Radspitze is a mountain of Bavaria, Germany. It has an elevation of 678 meters above sea level and is one of the higher elevations in the Franconian Forest.

== Geography and Geology ==
The Radspitze is located on the southern edge of the Franconian Forest, on the Franconian Line.

== Radspitzturm ==
The Radspitz Tower is a 20-meter-high observation tower that stands on top of the mountain. It was built in 1955 by the Seibelsdorf local group of the Frankenwald Association as a 16-meter-high brick tower and raised to its current height in 1969. A wooden signal stood on the Radspitze as early as the mid-19th century. A first wooden observation tower was erected in 1886, but lasted until 1898 due to wear from the weather.

== Tourism ==

=== Hiking Trails ===
The following hiking trails of the Frankenwaldverein run over the Radspitze:

- Frankenweg
- Höhenweg
- Almweg
- Radspitzweg
- Kohlbach-Radspitzweg

The mountain bike route Rodachtal SÜD also runs over the Radspitze.

=== Winter sports ===
In winter, cross country ski trails are available around the Radspitze (between Mittelberg, Oberehesberg and Geuser).

=== Leisure ===
- Paragliding and hang gliding launch site on the southwestern edge of the Radspitze.
- Grünberg Kneipp facility at the foot of the Radspitze near Seibelsdorf.

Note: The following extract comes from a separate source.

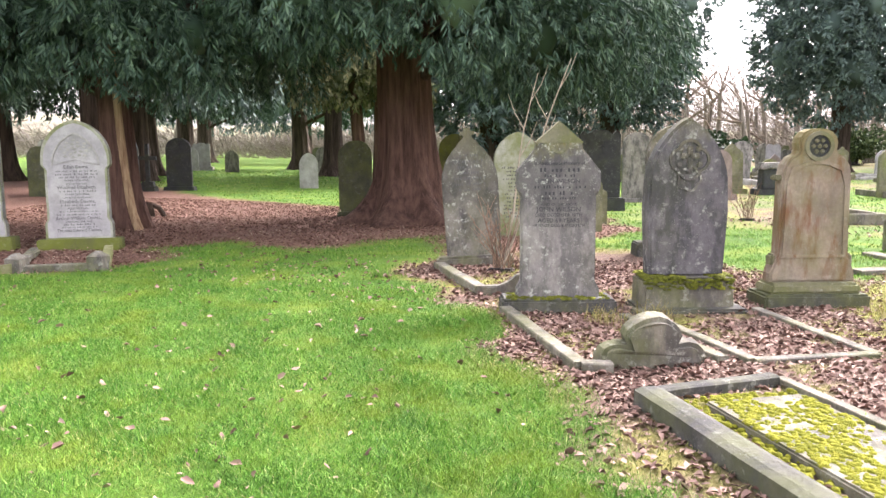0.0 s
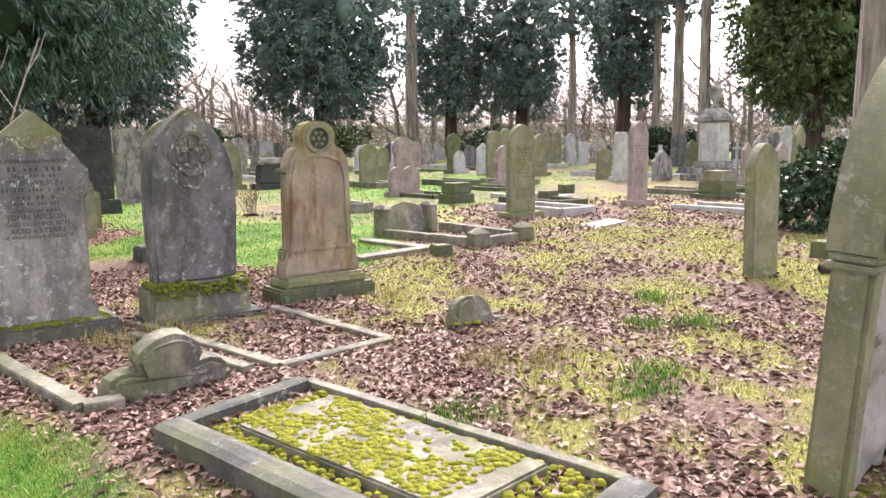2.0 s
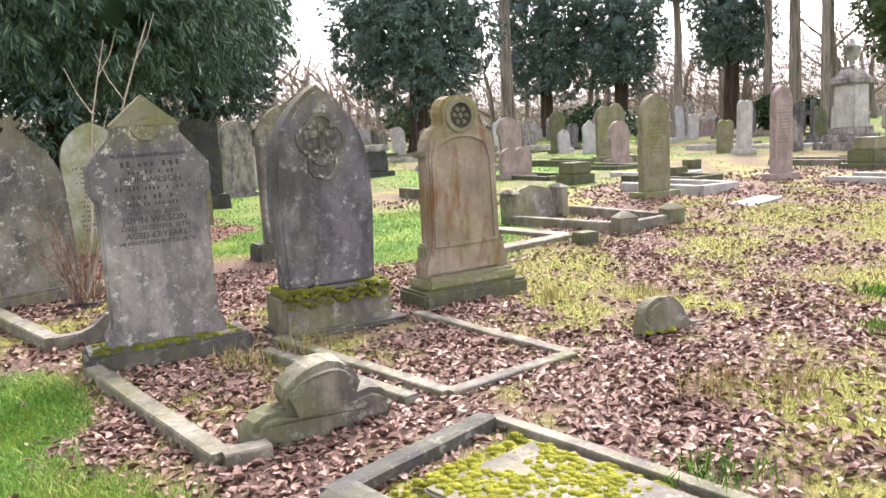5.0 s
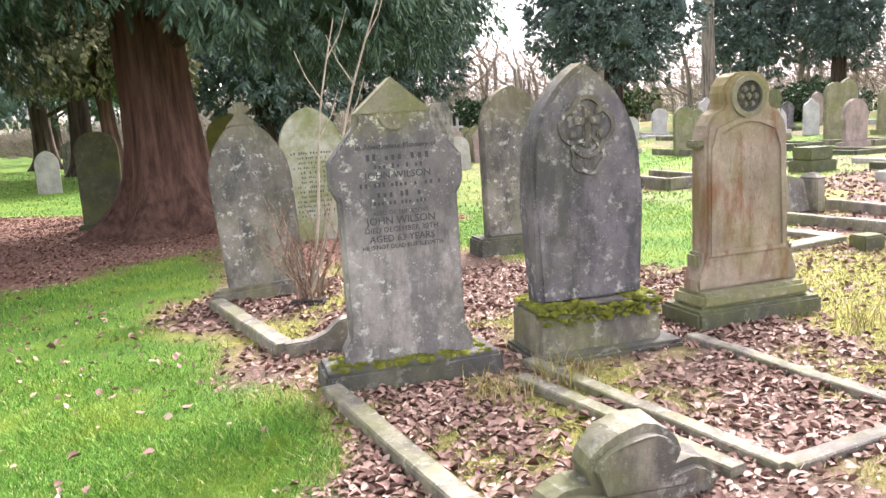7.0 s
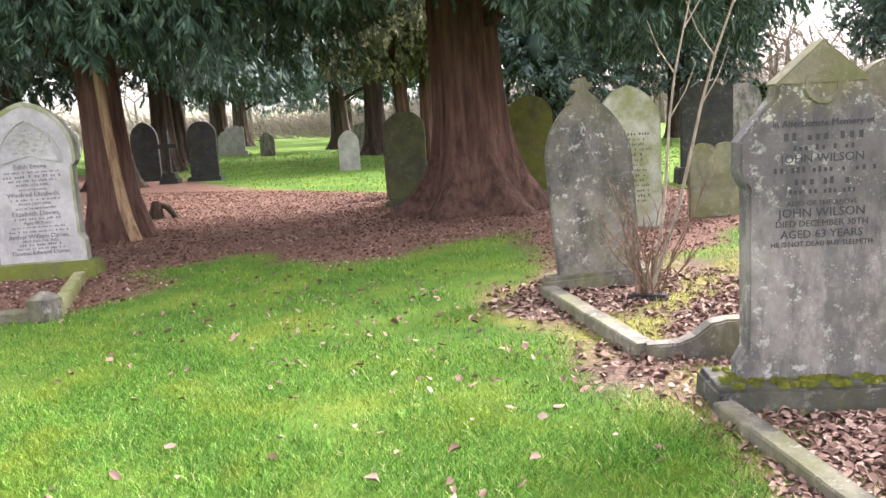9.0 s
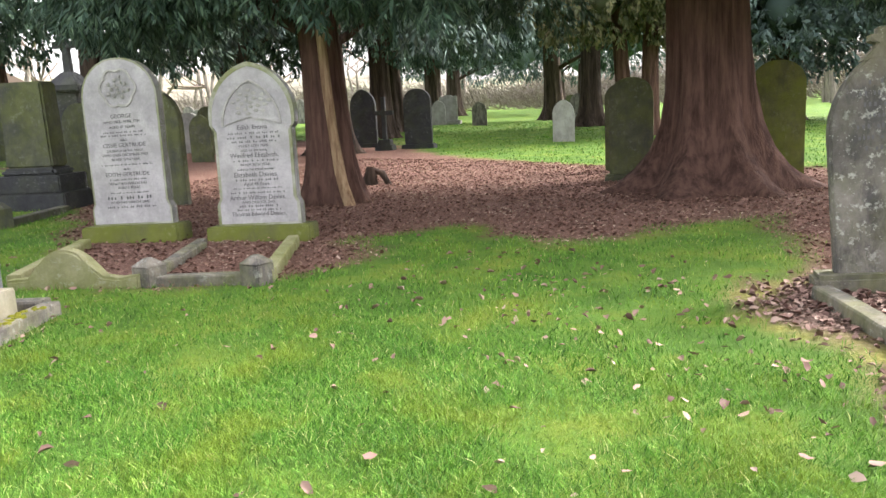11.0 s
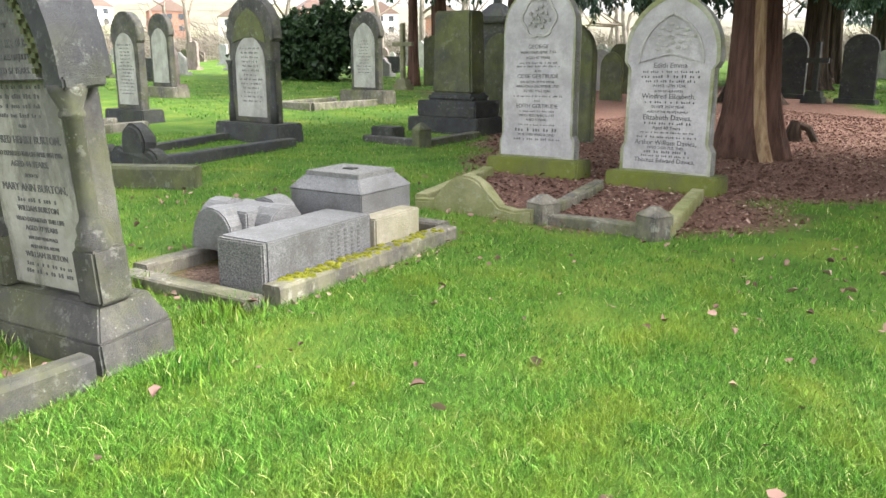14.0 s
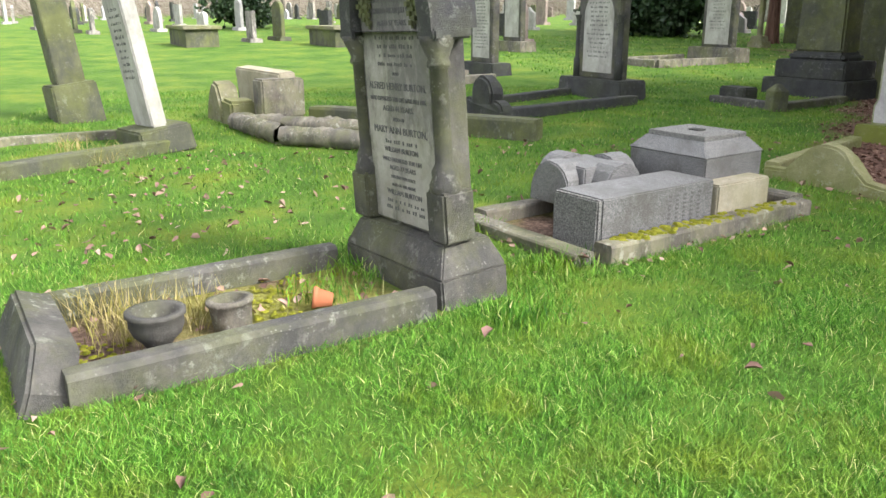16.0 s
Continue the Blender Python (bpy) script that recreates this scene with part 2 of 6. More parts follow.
M["deadleaf"] = leafy("dead_leaves", [(0.0, (0.085, 0.047, 0.036)), (0.4, (0.19, 0.115, 0.094)), (0.8, (0.29, 0.19, 0.152)), (1.0, (0.35, 0.255, 0.205))], 0.75)
M["needle"] = leafy("shed_needles", [(0.0, (0.08, 0.04, 0.028)), (0.5, (0.19, 0.105, 0.078)), (0.9, (0.29, 0.185, 0.14)), (1.0, (0.42, 0.32, 0.25))], 0.85)
M["thicket"] = leafy("winter_thicket", [(0.0, (0.10, 0.08, 0.065)), (0.5, (0.2, 0.165, 0.14)), (1.0, (0.32, 0.28, 0.24))], 0.9)


# ---- the lie of the land ----
def inside(poly, x, y):
    """Signed distance to a polygon, positive inside, for arrays."""
    x, y = np.asarray(x, float), np.asarray(y, float)
    best, odd = np.full(x.shape, 1e9), np.zeros(x.shape, bool)
    for (ax, ay), (bx, by) in zip(poly, poly[1:] + poly[:1]):
        ex, ey = bx - ax, by - ay
        h = np.clip(((x - ax) * ex + (y - ay) * ey) / (ex * ex + ey * ey), 0, 1)
        best = np.minimum(best, np.hypot(x - ax - h * ex, y - ay - h * ey))
        hit = ((ay > y) != (by > y)) & (x < (bx - ax) * (y - ay) / ((by - ay) or 1e-9) + ax)
        odd ^= hit
    return np.where(odd, best, -best)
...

== Historical use by Loewe-Opta ==
After the end of the Second World War, the Radspitzturm was used as a radio technology laboratory by the company Loewe-Opta because the location allowed a direct line of sight to the company's development department in Kronach. In 1953, a broadcast relay station was added, making the television signal from the telecommunications tower on the Feldberg in the Taunus Mountains (about 200 kilometers away) available to receivers in Kronach. This use ended in 1965 when the lease expired.